Return the entries below in their exact form, leaving the pictures out.

▶ _Records for processing_

════════

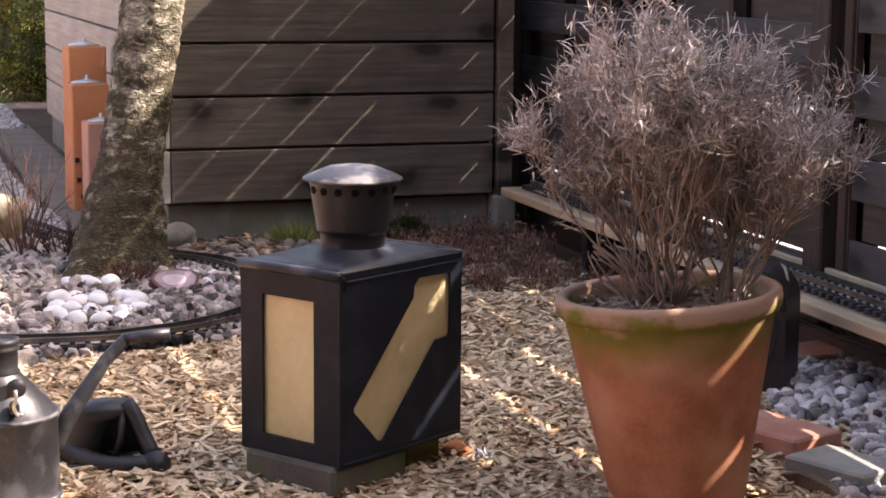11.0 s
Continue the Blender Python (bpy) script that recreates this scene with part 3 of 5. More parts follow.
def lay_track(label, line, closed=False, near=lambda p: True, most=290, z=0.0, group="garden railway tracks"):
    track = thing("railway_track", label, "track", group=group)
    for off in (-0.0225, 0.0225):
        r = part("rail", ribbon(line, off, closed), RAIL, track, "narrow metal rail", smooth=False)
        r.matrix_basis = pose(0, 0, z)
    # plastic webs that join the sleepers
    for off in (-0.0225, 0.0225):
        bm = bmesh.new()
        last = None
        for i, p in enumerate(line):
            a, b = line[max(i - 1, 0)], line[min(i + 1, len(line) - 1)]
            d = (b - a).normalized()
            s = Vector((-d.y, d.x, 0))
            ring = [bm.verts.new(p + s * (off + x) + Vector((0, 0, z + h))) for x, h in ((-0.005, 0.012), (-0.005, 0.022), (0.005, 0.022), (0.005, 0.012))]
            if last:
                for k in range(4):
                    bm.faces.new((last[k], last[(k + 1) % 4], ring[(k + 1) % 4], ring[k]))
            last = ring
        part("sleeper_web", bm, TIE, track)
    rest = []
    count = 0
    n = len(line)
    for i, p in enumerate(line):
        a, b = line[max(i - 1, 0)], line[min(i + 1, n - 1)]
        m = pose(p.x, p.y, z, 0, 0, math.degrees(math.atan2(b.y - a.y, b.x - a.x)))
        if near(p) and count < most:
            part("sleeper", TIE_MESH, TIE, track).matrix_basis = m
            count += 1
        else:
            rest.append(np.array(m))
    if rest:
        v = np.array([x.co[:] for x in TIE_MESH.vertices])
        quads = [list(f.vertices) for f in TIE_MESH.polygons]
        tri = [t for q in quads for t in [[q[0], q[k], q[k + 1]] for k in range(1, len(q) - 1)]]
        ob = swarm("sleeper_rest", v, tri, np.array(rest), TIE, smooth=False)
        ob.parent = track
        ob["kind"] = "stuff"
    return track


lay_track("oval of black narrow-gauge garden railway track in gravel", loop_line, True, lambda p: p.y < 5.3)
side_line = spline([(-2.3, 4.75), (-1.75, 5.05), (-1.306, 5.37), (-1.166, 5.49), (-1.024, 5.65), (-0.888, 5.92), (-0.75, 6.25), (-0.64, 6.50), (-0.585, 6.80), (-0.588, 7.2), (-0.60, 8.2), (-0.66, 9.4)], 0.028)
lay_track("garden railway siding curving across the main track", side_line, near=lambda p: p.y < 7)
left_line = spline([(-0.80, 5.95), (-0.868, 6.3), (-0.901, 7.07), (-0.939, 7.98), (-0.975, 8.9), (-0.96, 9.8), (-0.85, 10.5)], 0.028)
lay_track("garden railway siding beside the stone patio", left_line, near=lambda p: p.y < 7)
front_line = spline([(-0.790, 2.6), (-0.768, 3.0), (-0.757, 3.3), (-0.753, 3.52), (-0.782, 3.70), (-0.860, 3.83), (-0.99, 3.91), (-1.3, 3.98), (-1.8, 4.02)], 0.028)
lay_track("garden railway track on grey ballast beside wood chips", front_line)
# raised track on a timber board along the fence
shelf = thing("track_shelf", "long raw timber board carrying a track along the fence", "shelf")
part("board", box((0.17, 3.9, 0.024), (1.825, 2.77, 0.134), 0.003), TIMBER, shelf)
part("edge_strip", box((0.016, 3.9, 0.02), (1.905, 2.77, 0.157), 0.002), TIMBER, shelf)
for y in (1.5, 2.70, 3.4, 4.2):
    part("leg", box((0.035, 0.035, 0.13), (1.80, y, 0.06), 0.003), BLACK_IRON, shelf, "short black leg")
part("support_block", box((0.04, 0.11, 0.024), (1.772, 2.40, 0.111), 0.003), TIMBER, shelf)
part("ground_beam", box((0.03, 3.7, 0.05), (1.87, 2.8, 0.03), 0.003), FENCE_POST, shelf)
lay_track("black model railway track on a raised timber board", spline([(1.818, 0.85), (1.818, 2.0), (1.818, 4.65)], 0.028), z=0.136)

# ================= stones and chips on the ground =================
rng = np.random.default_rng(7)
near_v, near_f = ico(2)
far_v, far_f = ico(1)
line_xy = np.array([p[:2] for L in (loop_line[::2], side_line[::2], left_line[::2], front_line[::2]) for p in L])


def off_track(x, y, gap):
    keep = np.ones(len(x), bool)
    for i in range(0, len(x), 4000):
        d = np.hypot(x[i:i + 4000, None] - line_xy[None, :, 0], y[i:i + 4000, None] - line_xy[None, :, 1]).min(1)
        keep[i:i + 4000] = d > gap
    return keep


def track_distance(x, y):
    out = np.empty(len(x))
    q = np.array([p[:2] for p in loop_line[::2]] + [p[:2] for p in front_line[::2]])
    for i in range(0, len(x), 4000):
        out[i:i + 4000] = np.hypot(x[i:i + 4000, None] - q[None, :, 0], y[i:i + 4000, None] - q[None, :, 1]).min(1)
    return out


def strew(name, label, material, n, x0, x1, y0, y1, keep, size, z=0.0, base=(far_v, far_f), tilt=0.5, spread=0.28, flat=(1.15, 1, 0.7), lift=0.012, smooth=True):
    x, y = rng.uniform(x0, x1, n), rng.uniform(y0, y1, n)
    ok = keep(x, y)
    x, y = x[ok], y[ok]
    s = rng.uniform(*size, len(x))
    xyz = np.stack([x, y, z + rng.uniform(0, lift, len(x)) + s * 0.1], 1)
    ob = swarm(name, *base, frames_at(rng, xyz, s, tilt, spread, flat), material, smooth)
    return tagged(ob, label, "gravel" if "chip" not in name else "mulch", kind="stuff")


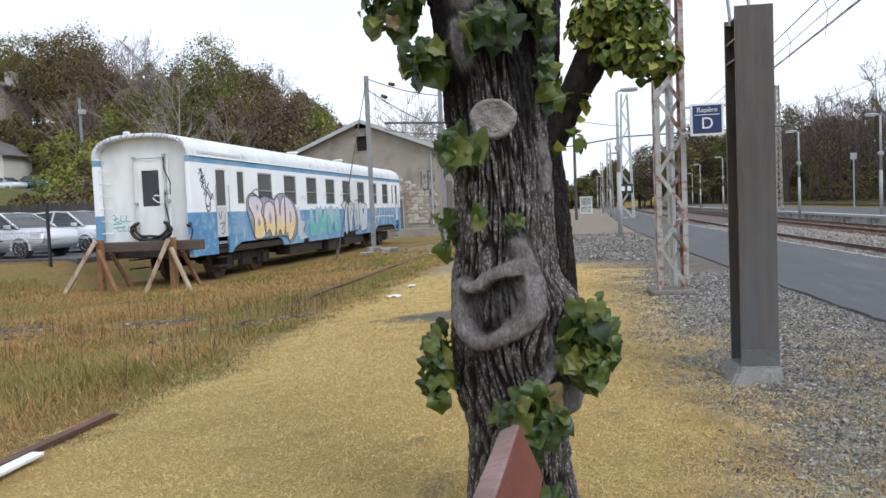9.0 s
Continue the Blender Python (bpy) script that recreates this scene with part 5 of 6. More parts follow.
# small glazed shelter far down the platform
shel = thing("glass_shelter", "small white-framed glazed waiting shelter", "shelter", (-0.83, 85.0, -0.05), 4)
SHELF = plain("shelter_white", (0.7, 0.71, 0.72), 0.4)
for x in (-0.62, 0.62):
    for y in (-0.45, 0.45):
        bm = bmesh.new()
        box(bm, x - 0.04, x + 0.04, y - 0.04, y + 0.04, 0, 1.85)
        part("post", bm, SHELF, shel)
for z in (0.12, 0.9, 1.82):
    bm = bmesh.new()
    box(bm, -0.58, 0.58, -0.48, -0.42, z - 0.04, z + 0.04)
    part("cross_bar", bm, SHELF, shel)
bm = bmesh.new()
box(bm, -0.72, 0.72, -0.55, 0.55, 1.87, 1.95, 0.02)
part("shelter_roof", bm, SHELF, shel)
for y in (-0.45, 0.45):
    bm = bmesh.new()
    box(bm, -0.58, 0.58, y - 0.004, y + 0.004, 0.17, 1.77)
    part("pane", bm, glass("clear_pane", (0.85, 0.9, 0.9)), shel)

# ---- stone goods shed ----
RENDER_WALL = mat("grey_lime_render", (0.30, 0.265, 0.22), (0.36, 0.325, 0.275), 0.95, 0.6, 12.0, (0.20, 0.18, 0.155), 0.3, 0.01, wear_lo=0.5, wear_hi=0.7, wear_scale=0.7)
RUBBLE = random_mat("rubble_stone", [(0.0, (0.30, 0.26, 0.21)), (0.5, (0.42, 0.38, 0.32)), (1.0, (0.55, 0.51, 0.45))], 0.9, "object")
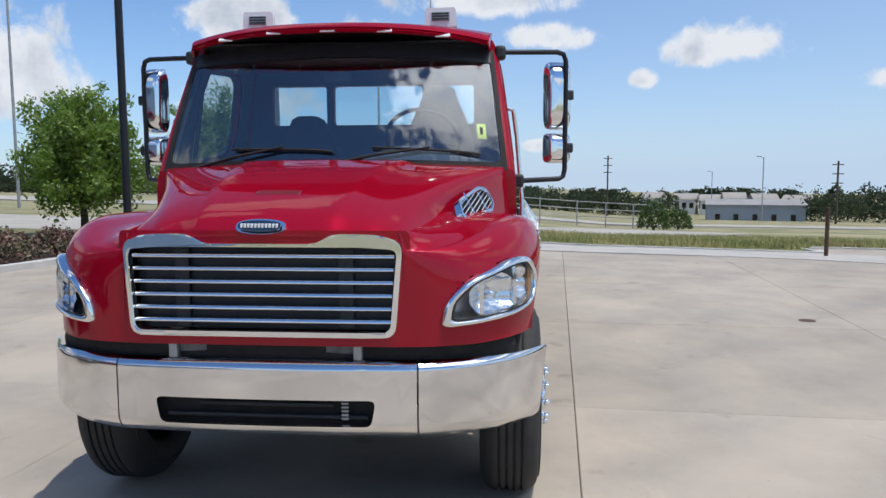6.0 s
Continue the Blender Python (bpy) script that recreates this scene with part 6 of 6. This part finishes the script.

════════

▶ _Result of the task_
11.0 s
Continue the Blender Python (bpy) script that recreates this scene with part 3 of 5. More parts follow.
def lay_track(label, line, closed=False, near=lambda p: True, most=290, z=0.0, group="garden railway tracks"):
    track = thing("railway_track", label, "track", group=group)
    for off in (-0.0225, 0.0225):
        r = part("rail", ribbon(line, off, closed), RAIL, track, "narrow metal rail", smooth=False)
        r.matrix_basis = pose(0, 0, z)
    # plastic webs that join the sleepers
    for off in (-0.0225, 0.0225):
        bm = bmesh.new()
        last = None
        for i, p in enumerate(line):
            a, b = line[max(i - 1, 0)], line[min(i + 1, len(line) - 1)]
            d = (b - a).normalized()
            s = Vector((-d.y, d.x, 0))
            ring = [bm.verts.new(p + s * (off + x) + Vector((0, 0, z + h))) for x, h in ((-0.005, 0.012), (-0.005, 0.022), (0.005, 0.022), (0.005, 0.012))]
            if last:
                for k in range(4):
                    bm.faces.new((last[k], last[(k + 1) % 4], ring[(k + 1) % 4], ring[k]))
            last = ring
        part("sleeper_web", bm, TIE, track)
    rest = []
    count = 0
    n = len(line)
    for i, p in enumerate(line):
        a, b = line[max(i - 1, 0)], line[min(i + 1, n - 1)]
        m = pose(p.x, p.y, z, 0, 0, math.degrees(math.atan2(b.y - a.y, b.x - a.x)))
        if near(p) and count < most:
            part("sleeper", TIE_MESH, TIE, track).matrix_basis = m
            count += 1
        else:
            rest.append(np.array(m))
    if rest:
        v = np.array([x.co[:] for x in TIE_MESH.vertices])
        quads = [list(f.vertices) for f in TIE_MESH.polygons]
        tri = [t for q in quads for t in [[q[0], q[k], q[k + 1]] for k in range(1, len(q) - 1)]]
        ob = swarm("sleeper_rest", v, tri, np.array(rest), TIE, smooth=False)
        ob.parent = track
        ob["kind"] = "stuff"
    return track


lay_track("oval of black narrow-gauge garden railway track in gravel", loop_line, True, lambda p: p.y < 5.3)
side_line = spline([(-2.3, 4.75), (-1.75, 5.05), (-1.306, 5.37), (-1.166, 5.49), (-1.024, 5.65), (-0.888, 5.92), (-0.75, 6.25), (-0.64, 6.50), (-0.585, 6.80), (-0.588, 7.2), (-0.60, 8.2), (-0.66, 9.4)], 0.028)
lay_track("garden railway siding curving across the main track", side_line, near=lambda p: p.y < 7)
left_line = spline([(-0.80, 5.95), (-0.868, 6.3), (-0.901, 7.07), (-0.939, 7.98), (-0.975, 8.9), (-0.96, 9.8), (-0.85, 10.5)], 0.028)
lay_track("garden railway siding beside the stone patio", left_line, near=lambda p: p.y < 7)
front_line = spline([(-0.790, 2.6), (-0.768, 3.0), (-0.757, 3.3), (-0.753, 3.52), (-0.782, 3.70), (-0.860, 3.83), (-0.99, 3.91), (-1.3, 3.98), (-1.8, 4.02)], 0.028)
lay_track("garden railway track on grey ballast beside wood chips", front_line)
# raised track on a timber board along the fence
shelf = thing("track_shelf", "long raw timber board carrying a track along the fence", "shelf")
part("board", box((0.17, 3.9, 0.024), (1.825, 2.77, 0.134), 0.003), TIMBER, shelf)
part("edge_strip", box((0.016, 3.9, 0.02), (1.905, 2.77, 0.157), 0.002), TIMBER, shelf)
for y in (1.5, 2.70, 3.4, 4.2):
    part("leg", box((0.035, 0.035, 0.13), (1.80, y, 0.06), 0.003), BLACK_IRON, shelf, "short black leg")
part("support_block", box((0.04, 0.11, 0.024), (1.772, 2.40, 0.111), 0.003), TIMBER, shelf)
part("ground_beam", box((0.03, 3.7, 0.05), (1.87, 2.8, 0.03), 0.003), FENCE_POST, shelf)
lay_track("black model railway track on a raised timber board", spline([(1.818, 0.85), (1.818, 2.0), (1.818, 4.65)], 0.028), z=0.136)

# ================= stones and chips on the ground =================
rng = np.random.default_rng(7)
near_v, near_f = ico(2)
far_v, far_f = ico(1)
line_xy = np.array([p[:2] for L in (loop_line[::2], side_line[::2], left_line[::2], front_line[::2]) for p in L])


def off_track(x, y, gap):
    keep = np.ones(len(x), bool)
    for i in range(0, len(x), 4000):
        d = np.hypot(x[i:i + 4000, None] - line_xy[None, :, 0], y[i:i + 4000, None] - line_xy[None, :, 1]).min(1)
        keep[i:i + 4000] = d > gap
    return keep


def track_distance(x, y):
    out = np.empty(len(x))
    q = np.array([p[:2] for p in loop_line[::2]] + [p[:2] for p in front_line[::2]])
    for i in range(0, len(x), 4000):
        out[i:i + 4000] = np.hypot(x[i:i + 4000, None] - q[None, :, 0], y[i:i + 4000, None] - q[None, :, 1]).min(1)
    return out


def strew(name, label, material, n, x0, x1, y0, y1, keep, size, z=0.0, base=(far_v, far_f), tilt=0.5, spread=0.28, flat=(1.15, 1, 0.7), lift=0.012, smooth=True):
    x, y = rng.uniform(x0, x1, n), rng.uniform(y0, y1, n)
    ok = keep(x, y)
    x, y = x[ok], y[ok]
    s = rng.uniform(*size, len(x))
    xyz = np.stack([x, y, z + rng.uniform(0, lift, len(x)) + s * 0.1], 1)
    ob = swarm(name, *base, frames_at(rng, xyz, s, tilt, spread, flat), material, smooth)
    return tagged(ob, label, "gravel" if "chip" not in name else "mulch", kind="stuff")


9.0 s
Continue the Blender Python (bpy) script that recreates this scene with part 5 of 6. More parts follow.
# small glazed shelter far down the platform
shel = thing("glass_shelter", "small white-framed glazed waiting shelter", "shelter", (-0.83, 85.0, -0.05), 4)
SHELF = plain("shelter_white", (0.7, 0.71, 0.72), 0.4)
for x in (-0.62, 0.62):
    for y in (-0.45, 0.45):
        bm = bmesh.new()
        box(bm, x - 0.04, x + 0.04, y - 0.04, y + 0.04, 0, 1.85)
        part("post", bm, SHELF, shel)
for z in (0.12, 0.9, 1.82):
    bm = bmesh.new()
    box(bm, -0.58, 0.58, -0.48, -0.42, z - 0.04, z + 0.04)
    part("cross_bar", bm, SHELF, shel)
bm = bmesh.new()
box(bm, -0.72, 0.72, -0.55, 0.55, 1.87, 1.95, 0.02)
part("shelter_roof", bm, SHELF, shel)
for y in (-0.45, 0.45):
    bm = bmesh.new()
    box(bm, -0.58, 0.58, y - 0.004, y + 0.004, 0.17, 1.77)
    part("pane", bm, glass("clear_pane", (0.85, 0.9, 0.9)), shel)

# ---- stone goods shed ----
RENDER_WALL = mat("grey_lime_render", (0.30, 0.265, 0.22), (0.36, 0.325, 0.275), 0.95, 0.6, 12.0, (0.20, 0.18, 0.155), 0.3, 0.01, wear_lo=0.5, wear_hi=0.7, wear_scale=0.7)
RUBBLE = random_mat("rubble_stone", [(0.0, (0.30, 0.26, 0.21)), (0.5, (0.42, 0.38, 0.32)), (1.0, (0.55, 0.51, 0.45))], 0.9, "object")
6.0 s
Continue the Blender Python (bpy) script that recreates this scene with part 6 of 6. This part finishes the script.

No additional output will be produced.